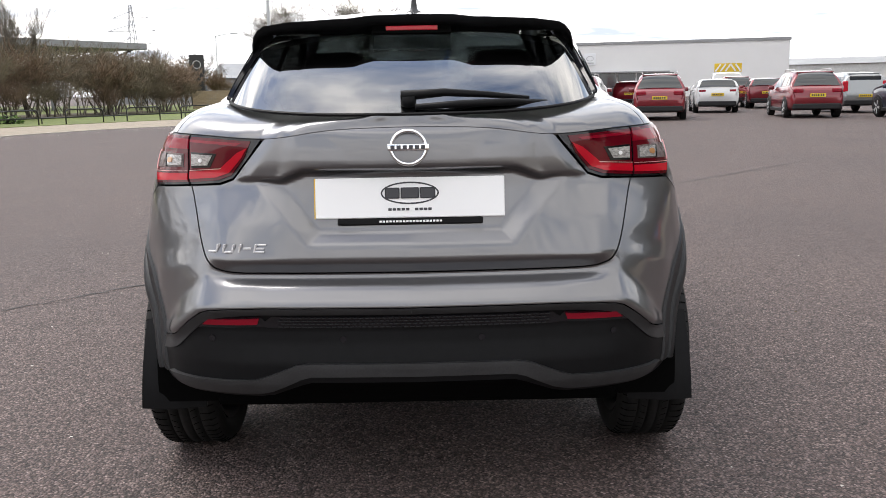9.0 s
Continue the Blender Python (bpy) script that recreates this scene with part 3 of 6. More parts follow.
both("reflector", [(.428, .587), (.548, .584), (.532, .601), (.420, .606)], M_REDMID, "red reflector", cell=0.02, gap=0.0, depth=0.01, off=0.008)
# honeycomb bars
hexes = bmesh.new()
for r_ in range(4):
    for c_ in range(-22, 23):
        xx = c_ * .0165 + (r_ % 2) * .008
        zz = .580 + r_ * .009
        p = flank(np.array([xx]), np.array([zz]), .004)[0]
        box(hexes, (p[0] - .006, p[1] - .003, zz - .0012), (p[0] + .006, p[1] + .003, zz + .0012))
part("honeycomb", hexes, M_CLAD, car)

# parking sensors in the black bumper
for xx in (-.53, -.19, .19, .53):
    p = flank(np.array([xx]), np.array([.545]), 0.0)[0]
    q = flank(np.array([xx]), np.array([.545]), 0.003)[0]
    bm = bmesh.new()
    tube(bm, [tuple(p), tuple(q)], .009, 14)
    part("parking_sensor", bm, M_GLOSSBLACK, car, "small round parking sensor")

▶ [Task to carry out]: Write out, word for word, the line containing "Continue the Blender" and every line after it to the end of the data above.

▶ [Final result]:
Continue the Blender Python (bpy) script that recreates this scene with part 3 of 6. More parts follow.
both("reflector", [(.428, .587), (.548, .584), (.532, .601), (.420, .606)], M_REDMID, "red reflector", cell=0.02, gap=0.0, depth=0.01, off=0.008)
# honeycomb bars
hexes = bmesh.new()
for r_ in range(4):
    for c_ in range(-22, 23):
        xx = c_ * .0165 + (r_ % 2) * .008
        zz = .580 + r_ * .009
        p = flank(np.array([xx]), np.array([zz]), .004)[0]
        box(hexes, (p[0] - .006, p[1] - .003, zz - .0012), (p[0] + .006, p[1] + .003, zz + .0012))
part("honeycomb", hexes, M_CLAD, car)

# parking sensors in the black bumper
for xx in (-.53, -.19, .19, .53):
    p = flank(np.array([xx]), np.array([.545]), 0.0)[0]
    q = flank(np.array([xx]), np.array([.545]), 0.003)[0]
    bm = bmesh.new()
    tube(bm, [tuple(p), tuple(q)], .009, 14)
    part("parking_sensor", bm, M_GLOSSBLACK, car, "small round parking sensor")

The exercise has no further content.